Acompáñeme a Madrid, a inicios de verano de 1987. Como debe suponer la ciudad hervía en canícula, al igual que la cabeza de Lucía, mi madre. ¿Por dónde comienzo con ella? Veamos, era editora de una revista independiente de cultura y música llamada Chaka Pop (horroroso nombre, pero todo lo que tuviera “pop” automáticamente se volvía guay de Paraguay). Por su trabajo mi madre tenía un maravilloso pretexto para meterse a hoyos kinkis y punkis de Malasaña donde le medía el pulso a la movida. Yo no, en ese entonces yo era un insípido quinceañero que tomaba una horchata tras otra en compañía de los electroduendes de La bola de cristal con Alaska, el “huracán mejicano”. Solía dar largos paseos por la Gran Vía con los audífonos enchufados a mis walkman que consumían baterías a todo galope. En mi cabeza retumbaban casetes con “Notorious” de Duran Duran, “Suburbia” de Pet Shop Boys, “No puedo evitar pensar en ti” de Duncan Dhu. Santi, mi mejor amigo, me regaló el acetato de Never Let Me Down de David Bowie. Acababa de terminar el EGB y arrancaban las vacaciones bajo las noticias de la guerra en Sudán, ataques de ETA y todavía se hablaba de las nubes radiactivas del desastre nuclear de Chernóbil del año pasado. Aunque en realidad yo pensaba en otras cosas más frívolas, me temo, como el cine, porque en ese entonces ya soñaba con volverme guionista de Hollywood. No se ría, se lo juro, mis modelos a seguir eran Aliens, el regreso y Star Trek IV que había ido a ver tres veces al Coliseum y escribí un pastiche de ambas películas, en fin, un horror. Me estaba dejando una coleta al estilo Miguel Bosé y buscaba el Bionic Commando en locales, era un videojuego tipo tragamonedas que me hacía perder horas (y bastantes duros).

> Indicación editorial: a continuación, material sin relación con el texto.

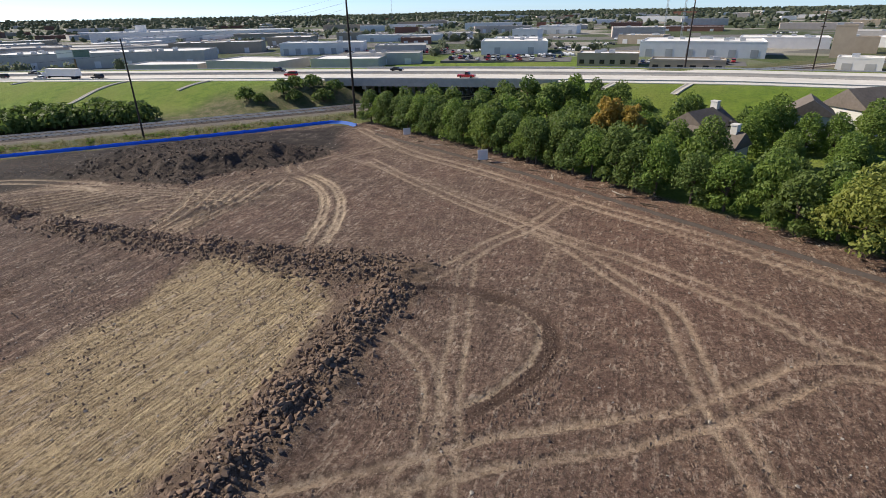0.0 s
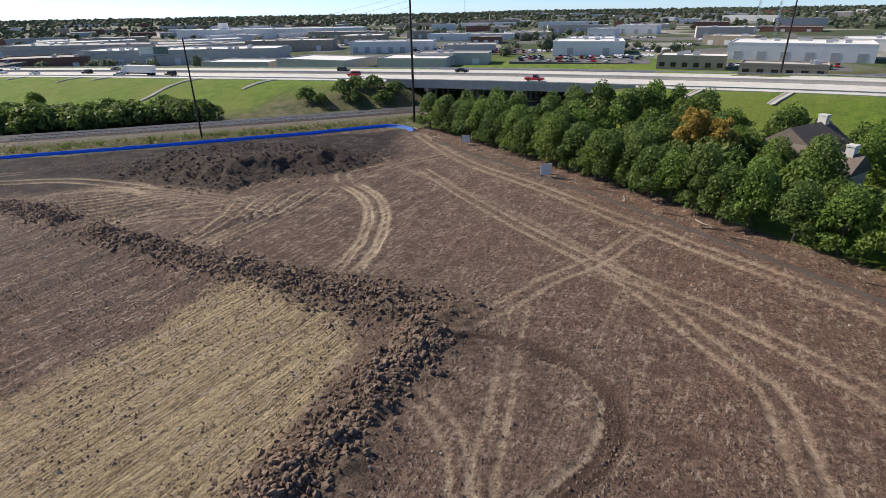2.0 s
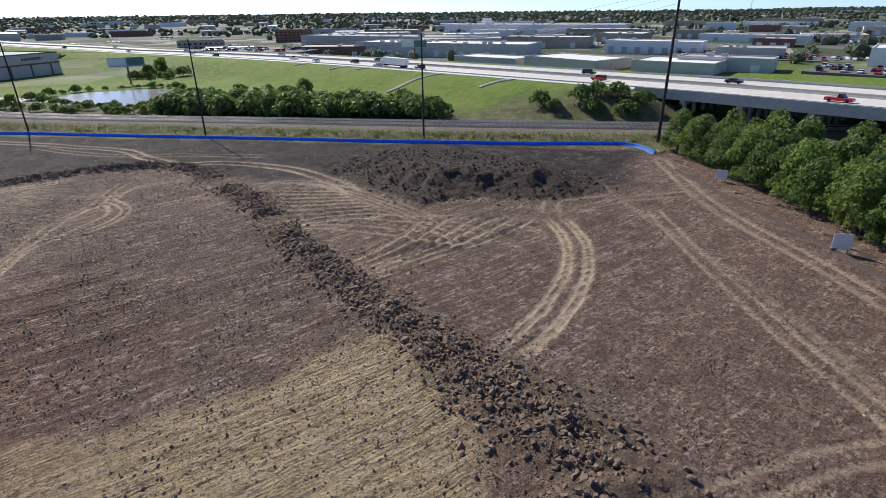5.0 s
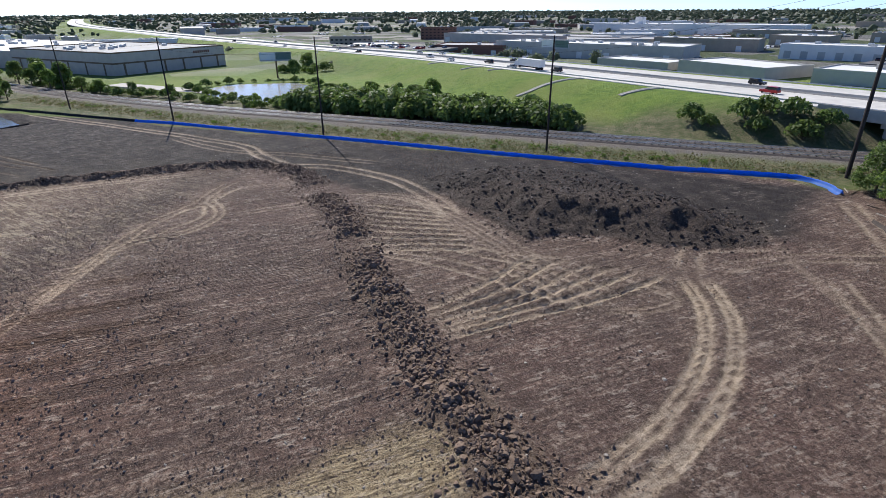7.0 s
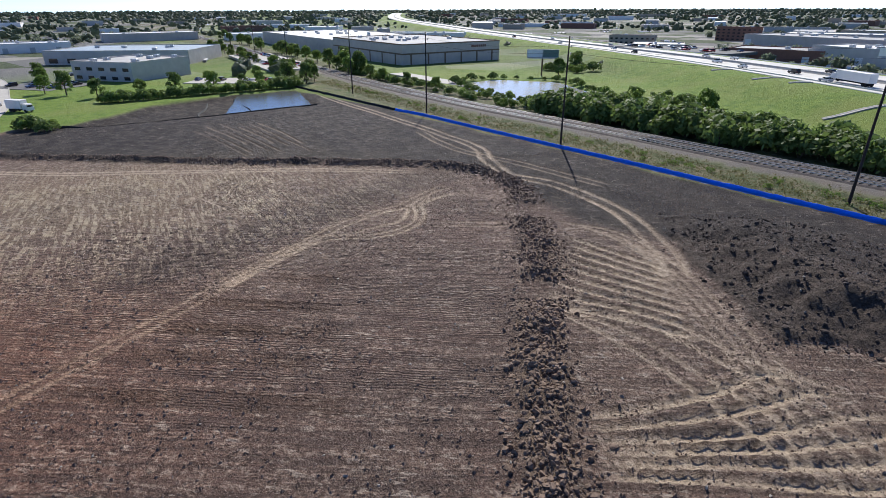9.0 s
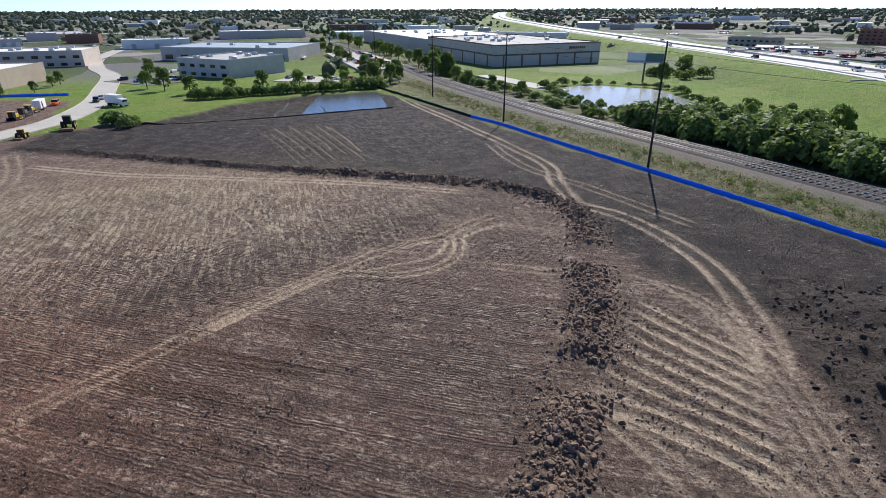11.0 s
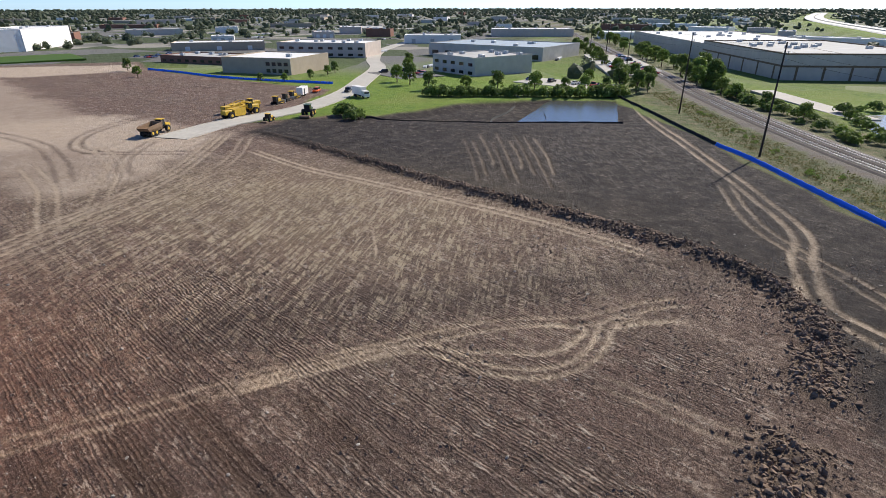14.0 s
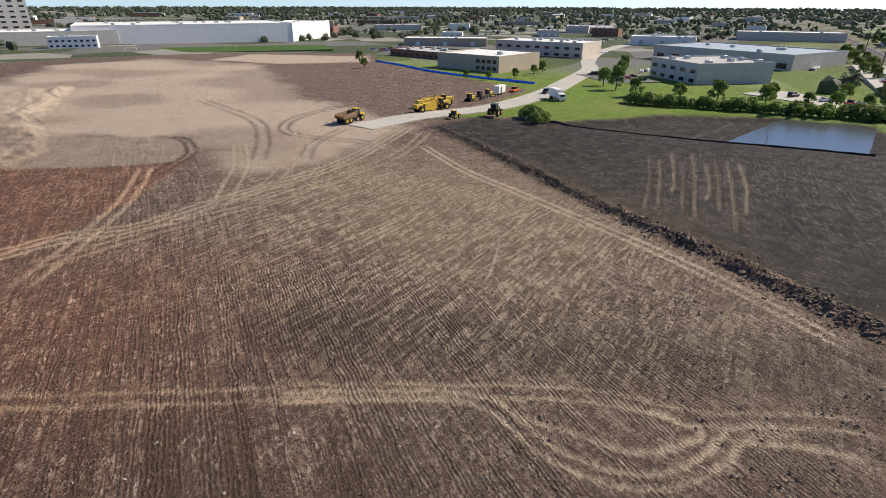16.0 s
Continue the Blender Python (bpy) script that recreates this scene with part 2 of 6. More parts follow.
# ruts fanning away from the berm
for f in (0, 0.22, 0.45, 0.62, 0.8, 1.0):
    lane([(-41.1 + 5.1 * f, 69.6 - 1.3 * f), (-40.7 + 7.5 * f, 75 + 1.1 * f), (-40.8 + 11 * f, 82.7 + 2 * f), (-41.6 + 13.7 * f, 86.5 + 6 * f), (-40 + 12.4 * f, 90 + 5.5 * f)], (0,), 0.46, 1.0, 0.24)
for f in (0, 0.3, 0.7, 1.0):
    lane([(-58 - 1.8 * f, 74.3 + 0.5 * f), (-50.4 - 2.4 * f, 78.3 + 5.8 * f), (-40.7 - 3.4 * f, 80.7 + 6.9 * f), (-30.7 - 7 * f, 82.3 + 9.4 * f)], (-0.3,), 0.4, 0.6, 0.10)
for f in (0, 0.35, 0.65, 1.0):
    lane([(-75.3 - 4 * f, 90.9 - 3.7 * f), (-66 - 6.7 * f, 92.1 + 1.2 * f), (-55.4 - 8.2 * f, 89.6 + 4.7 * f), (-43.6 - 8 * f, 86 + 6 * f), (-35.1 - 4 * f, 82.8 + 6 * f), (-28.6, 82.8 + 4 * f)], (0,), 0.36, 0.55, 0.08)
for k in range(9):
    f = k / 8
    lane([(-73 + 15 * f, 86 - 11 * f), (-66 + 14 * f, 89.5 - 8 * f), (-60 + 13 * f, 92.7 - 7 * f)], (0,), 0.5, 1.0, 0.18)
lane([(-31, 91), (-27.9, 91.1), (-24.7, 90.5), (-24.1, 88.7), (-25.3, 86), (-28.5, 82.6)], (-0.4, 0.4), 0.26, 0.5, 0.08)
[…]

Estimada A, disculpe toda esta verborrea de nostalgia ochentera y casposa, sé que a usted no le dice nada, así que me detendré, pero sólo de momento, porque temo que volverá a salir por ahí otro ataque de antigualla, porque lo que tengo que contarle tiene como base el verano que menciono. Si no le molesta y no tiene inconveniente pasaré ahora a narrar mi situación personal de aquel momento.

Mis padres se habían divorciado cinco años atrás y vivía con Lucía, mi madre. Habíamos conseguido un enorme piso en Chamberí. Los alquileres de ese tiempo eran razonables, nada que ver con ahora. Además Lucía, como editora de un pasquín musical, era amiga de varias bandas de rock; no de las importantes, me temo, sino de las tenían nombres como: Bacinika, Espectros de Úbeda, Maruja plus, y otras aberraciones que en ese momento sonaban maravillosas. Lucía se codeaba con artistas alternativos, actores de teatro experimental, gente de ese pelaje, y en ésas, conoció al Paqui, que nunca supe a qué se dedicaba; decía trabajar “en el mundo de la música” así en general, y mi madre se zambulló directamente en sus ojos de pupila dilatada para no salir ni para tomar un respiro. Lucía comenzó a faltar a la casa, hacía viajes frecuentes a Bilbao (o eso decía), con el tiempo parecía un poco enferma, muy delgada, yo lo atribuía al exceso de trabajo. Entonces un día, escuché en las escaleras a unas vecinas murmurar mientras nos señalaban a Lucía y a mí: “Ahí va, la drogadicta del tercero izquierda, enganchada al caballo que no veas. Yo ya pedí que la echen, pero en casos así, uno piensa, pobre del crío”.